楽器屋で試したところちょっと低かったので、自分に合った形を自作することにしました。
工作が雑!!
ですがプロトタイプなのでこんなものでしょう。
楽器を持ってみると…
悪くない。悪くはないです。
しかし3日くらい使ってみると、ちょっと気になることが出てきました。
なんか不安定。前後にグラグラするんですよね。最低限使えなくはないのですが、ちょっとイマイチかなという感じでした。
Thingiverseにあった
他にいい手はないかなーと検索していると、なんと3Dモデル共有サイトのThingiverseに、そのものずばりのギターサポートがありました。
僕が持っているのはSLG200NWで型番が違いますが、ボディは同じ形のようです。さっそくこれを3Dプリンタで出力してみました。
さっそく構えてみましょう。
わりといい感じです!!やはり持つべきものは先人!!!!!!
つけたまま立てておけるのも良い。
というわけでこれでまた2~3日練習してみたのですが、これはこれでちょっと気になることが出てきました。
上下に動く。やっぱり固定が不安定だったのです。
あと、突起部分を樹脂で包んでいるので、そこの表面が傷つきそうなのが気になりました。新しい楽器なので。

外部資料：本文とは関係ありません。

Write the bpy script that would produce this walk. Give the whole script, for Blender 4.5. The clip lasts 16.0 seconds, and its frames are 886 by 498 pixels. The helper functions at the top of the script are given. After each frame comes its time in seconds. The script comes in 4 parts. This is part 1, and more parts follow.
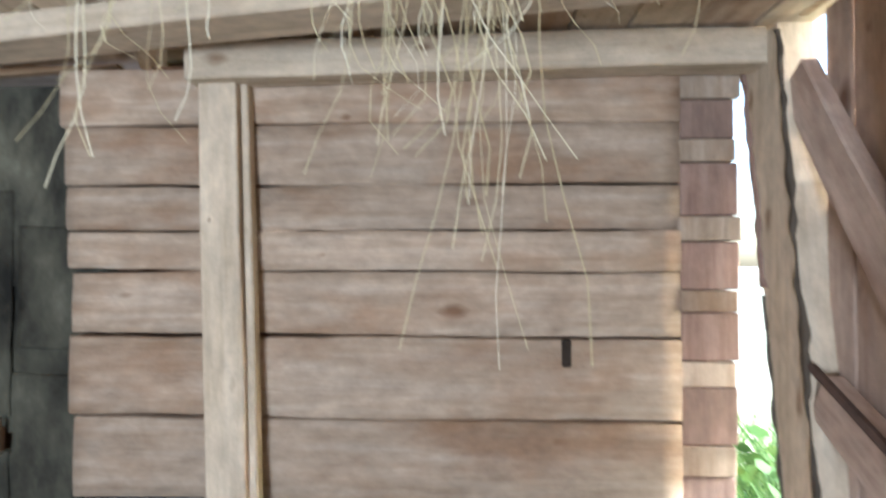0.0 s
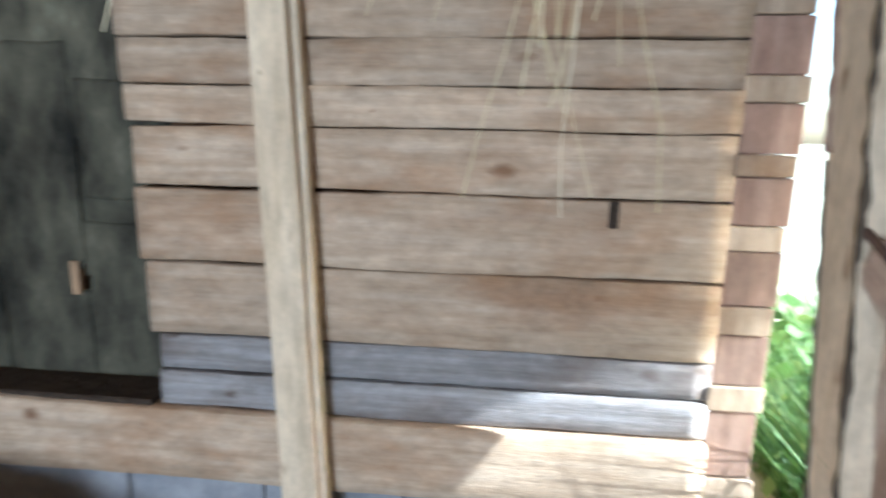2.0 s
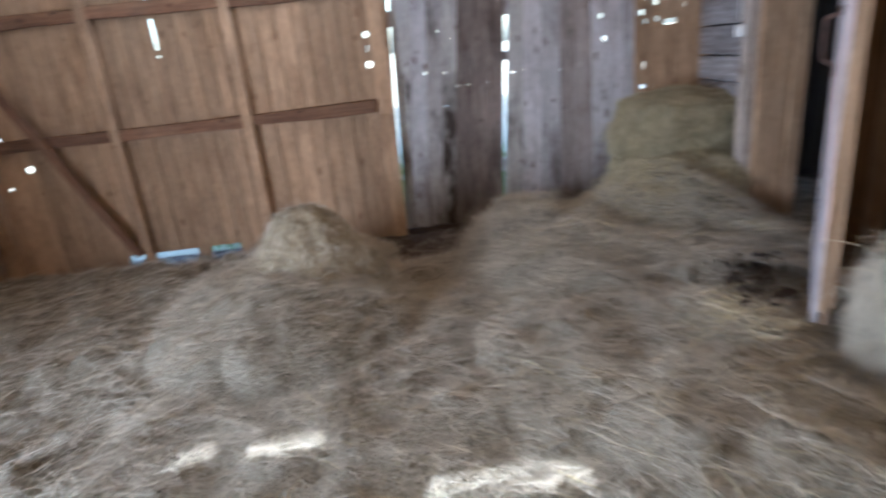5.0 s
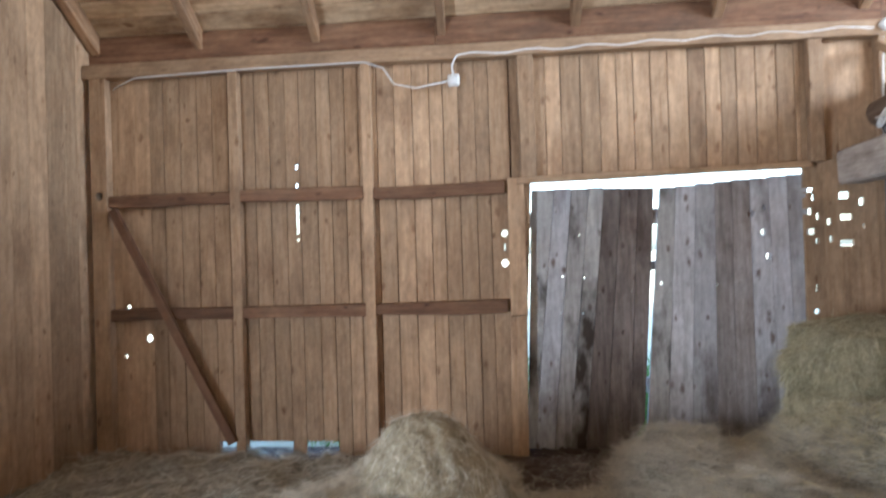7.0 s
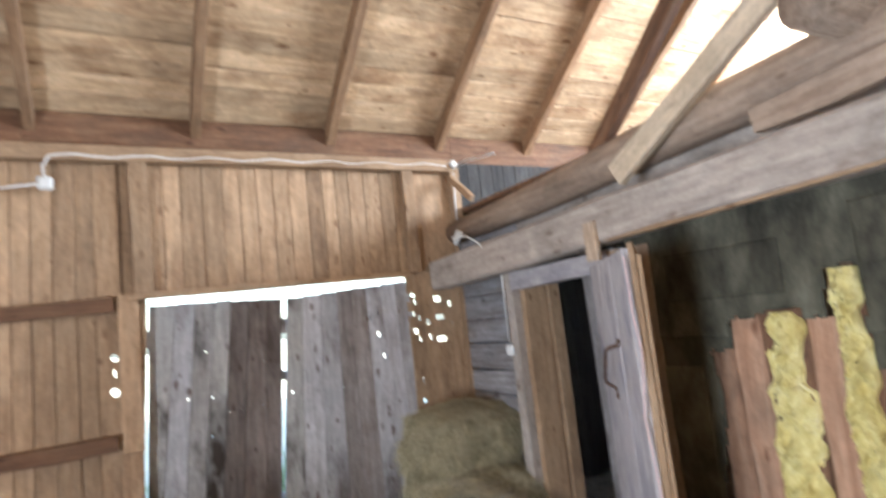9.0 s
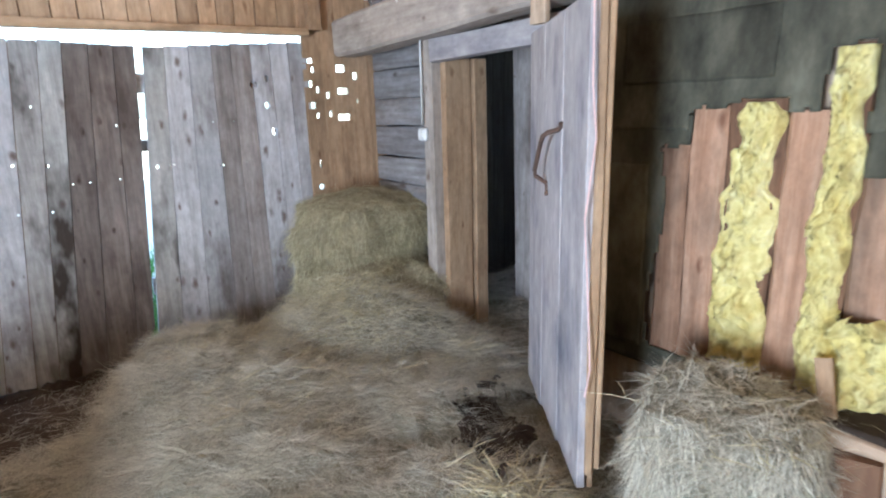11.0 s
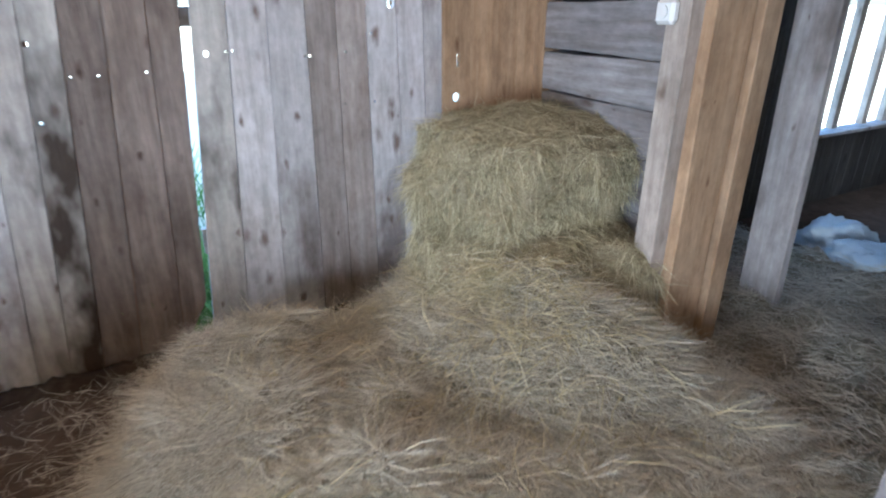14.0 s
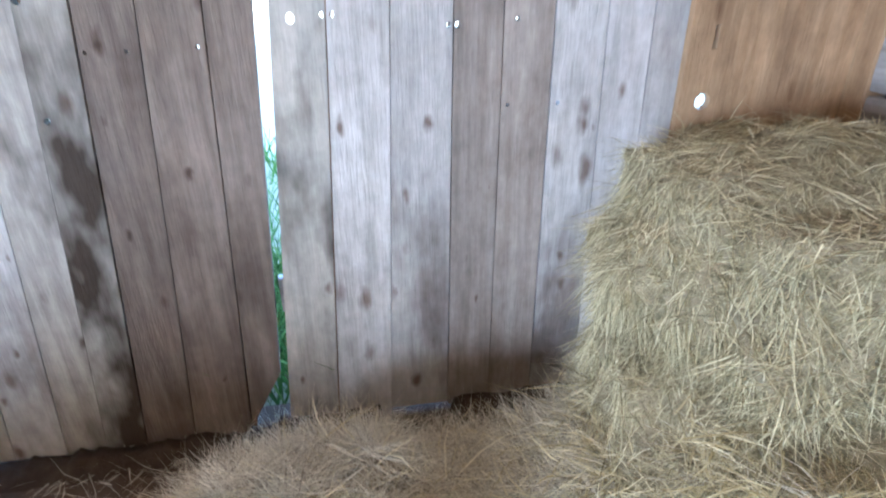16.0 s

というわけでこちらも納得の行く出来ではありませんでした。うーん、どうしよう……。
原点に立ち返る
いろいろ考えたんですけど、せっかく使い慣れたギターサポートを一つ持っているなら、それを活用すべきではないでしょうか。
吸盤以外の方法でギターに取り付けられるようなアタッチメントを作っていきたいと思います。
これが元の姿。
で、
こうの
こう。
適当に作ったモデルを3Dプリンタで出力。(2回ほど試行錯誤しました)
ギターサポートからは吸盤を外したうえで、ネジと滑り止めマット、結束用の両面マジックテープを用意しました。
ネジ止めしたものをギターに取り付けていきます。
こっちはこうやって挟みこむように、そして
こっちはマジックテープで巻いて固定
ついた。完ぺきでは!?!?
はい完璧に完璧!
固定もしっかりできており、まったくグラグラしません。ギターとの接触部分には滑り止めマットを挟んでいるので、傷がつくこともなさそう。
本体は市販のギターサポートをそのまま使っているので、高さ調整が可能なのもいいところです。
これで弾き心地も健康も損なうことなく、サイレントギターで練習ができるようになりました!やったね!
やはり持つべきものは3Dプリンタでした。音楽やるならまずは3Dプリンタを買いましょう。
データとか
アダプタのモデルはThingiverseにアップしておきました。